In an apparent attempt to proactively screen for potential terrorist and terrorist activity, the federal government including various customs offices and embassies has begun asking travelers to supply details about their social media handles to include Facebook, Twitter, Instagram, Snap Chat and more.

The collection of social media data was first proposed by Homeland Security in the summer of 2016. At least one United States Embassy – the embassy in Bridgetown, Barbados — has confirmed that it can ask certain visa applications from the Caribbean for their social media handles to include Facebook, Twitter, Instagram, Snap Chat and more.

In responding to international media reports, the Embassy said the measure was implemented based on a March 6 2017 Memorandum from President Donald Trump.

“Certain visa applicants worldwide will be required to provide additional background and identifying information, including their social media handles, if requested by a consular officer during the application process, based on a determination that the applicant’s circumstances warrants enhanced screening,” the Embassy said in its statement.

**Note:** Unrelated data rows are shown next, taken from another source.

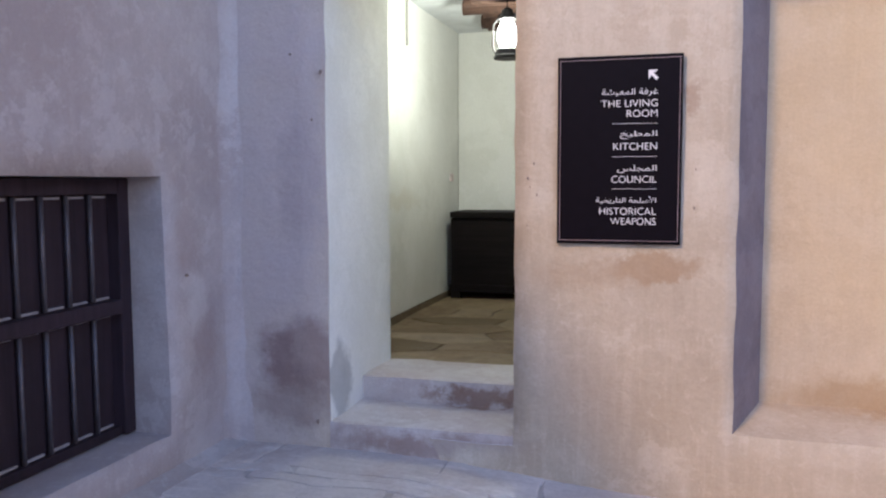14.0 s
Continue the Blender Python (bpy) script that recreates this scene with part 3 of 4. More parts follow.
# ---- lattice screens of the upper floor ----
def lattice(x0, x1, z0, z1, y, label):
    t = thing("lattice_screen", ((x0 + x1) / 2, y, z0), label, "screen", "upper lattice screens")
    for d in ((x0, x1, y - 0.03, y + 0.03, z0, z0 + 0.05), (x0, x1, y - 0.03, y + 0.03, z1 - 0.05, z1),
              (x0, x0 + 0.06, y - 0.03, y + 0.03, z0 + 0.05, z1 - 0.05), (x1 - 0.06, x1, y - 0.03, y + 0.03, z0 + 0.05, z1 - 0.05),
              ((x0 + x1) / 2 - 0.035, (x0 + x1) / 2 + 0.035, y - 0.028, y + 0.03, z0 + 0.05, z1 - 0.05)):
        boxpart("frame", d, M_SCREEN, t)
    w, h = x1 - x0 - 0.1, z1 - z0 - 0.08
    ox, oz = x0 + 0.05, z0 + 0.04
    for s in (0, 1):
        c = -h + 0.03
        while c < w:
            u0, u1 = max(0, c), min(w, c + h)
            if u1 - u0 > 0.05:
                v0, v1 = u0 - c, u1 - c
                if s:
                    a, b = (ox + w - u0, oz + v0), (ox + w - u1, oz + v1)
                else:
                    a, b = (ox + u0, oz + v0), (ox + u1, oz + v1)
                nx, nz = (b[1] - a[1]), -(b[0] - a[0])
                k = 0.0165 / math.hypot(nx, nz)
                bm = bmesh.new()
                ya = y - 0.012 + s * 0.012
                prism(bm, [(a[0] + nx * k, a[1] + nz * k), (b[0] + nx * k, b[1] + nz * k), (b[0] - nx * k, b[1] - nz * k), (a[0] - nx * k, a[1] - nz * k)], "y", ya, ya + 0.011)
                part("slat", bm, M_SCREEN, t)
            c += 0.078
    return t


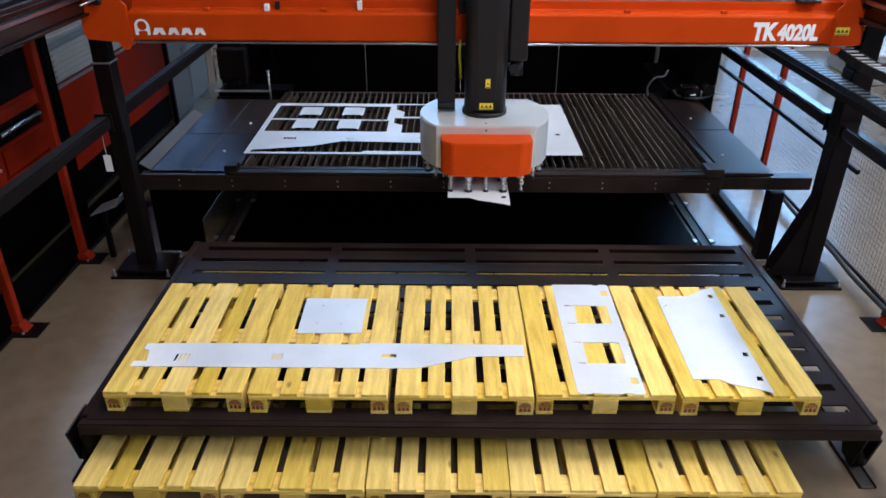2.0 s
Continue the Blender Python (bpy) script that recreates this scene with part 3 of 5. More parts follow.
# floor grille behind the pallets
g = thing("floor_grille", "slatted steel grille on the floor", "grille", pose(-2.0, 5.5, 0))
for k in range(9):
    part("bar", B(0, 0.68, k * 0.045, k * 0.045 + 0.018, 0.0, 0.02, bevel=0.002), DUCT, g)
part("grille_frame", B(-0.02, 0.70, -0.01, 0.42, 0.0, 0.004), BLACK, g)
gt = thing("drip_chute", "grey bent sheet chute below the bed", "chute", pose(-2.95, 5.76, 0))
bm = bmesh.new()
prism_y(bm, [(-0.14, 0.46), (0.10, 0.55), (0.16, 0.65), (0.15, 0.66), (0.09, 0.56), (-0.14, 0.47)], -0.12, 0.12)
part("chute", bm, DUCT, gt)
part("stand", B(-0.1, -0.06, -0.02, 0.02, 0, 0.475), BLACK, gt)

# ------------------------------------------------------------------ pallets and their tray
TRAY_Y, TRAY_Z = 3.14, 0.378


def tray():
    t = thing("pallet_tray", "dark slotted steel tray that carries five pallets on wheels", "rolling tray", pose(0, TRAY_Y, 0))
    cols = [(-1.96 + k * 1.10, -0.945 + k * 1.10) for k in range(4)]
    cols[-1] = (cols[-1][0], 2.375)
    holes = []
    for r in range(11):
        y = 0.14 + r * 0.192
        for a, b in cols:
            holes.append([(a, y), (b, y), (b, y + 0.062), (a, y + 0.062)])
    part("deck", plate([(-2.06, 0.03), (2.44, 0.03), (2.44, 2.2), (-2.06, 2.2)], TRAY_Z - 0.012, TRAY_Z, holes), TRAYP, t)
    part("front_beam", B(-2.10, 2.485, -0.02, 0.05, TRAY_Z - 0.085, TRAY_Z - 0.004, bevel=0.012, seg=2), TRAYP, t)
    part("rear_beam", B(-2.07, 2.45, 2.16, 2.215, TRAY_Z - 0.08, TRAY_Z - 0.014, bevel=0.006), TRAYP, t)
    for a in (-2.10, 2.44):
        part("side_beam", B(a, a + 0.045, 0.05, 2.2, TRAY_Z - 0.08, TRAY_Z + 0.012, bevel=0.006), TRAYP, t)
    for k in range(7):
        part("joist", B(-2.05, 2.43, 0.09 + k * 0.32, 0.12 + k * 0.32, TRAY_Z - 0.075, TRAY_Z - 0.0125), TRAYP, t)
    for sx in (-2.06, 2.52):
        for sy in (0.10, 1.9):
            for o in (-0.045, 0.032):
                bm = bmesh.new()
                prism_x(bm, [(sy - 0.12, TRAY_Z - 0.07), (sy + 0.14, TRAY_Z - 0.07), (sy + 0.05, 0.06), (sy - 0.06, 0.06)], sx - 0.07 + o, sx - 0.057 + o)
                part("wheel_fork", bm, BLACK, t)
    return t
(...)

The Embassy made it clear that consular officers will not ask for social media passwords, interact with individuals on social media, or attempt to circumvent their privacy settings.

“The same safeguards and confidentiality provisions that already protect a visa applicant’s personal information will remain in effect for social media handles and all other newly collected information,” it said.

Based on international media reports, the Trump administration has rolled out a new questionnaire for U.S. visa applicants worldwide that asks for social media handles for the last five years and biographical information going back 15 years.

According to Reuters News Agency, the new questions, part of an effort to tighten vetting of would-be visitors to the United States, was approved on May 23 by the Office of Management and Budget despite criticism from a range of education officials and academic groups during a public comment period.

Critics argued that the new questions would be overly burdensome, lead to long delays in processing and discourage international students and scientists from coming to the United States.

However, the U.S. Embassy for Barbados and the Eastern Caribbean said, “national security is our top priority when adjudicating visa applications”.

It noted that “every prospective traveler to the United States undergoes extensive security screening.  We are constantly working to find mechanisms to improve our screening processes and to support legitimate travel and immigration to the United States while protecting U.S. citizens.”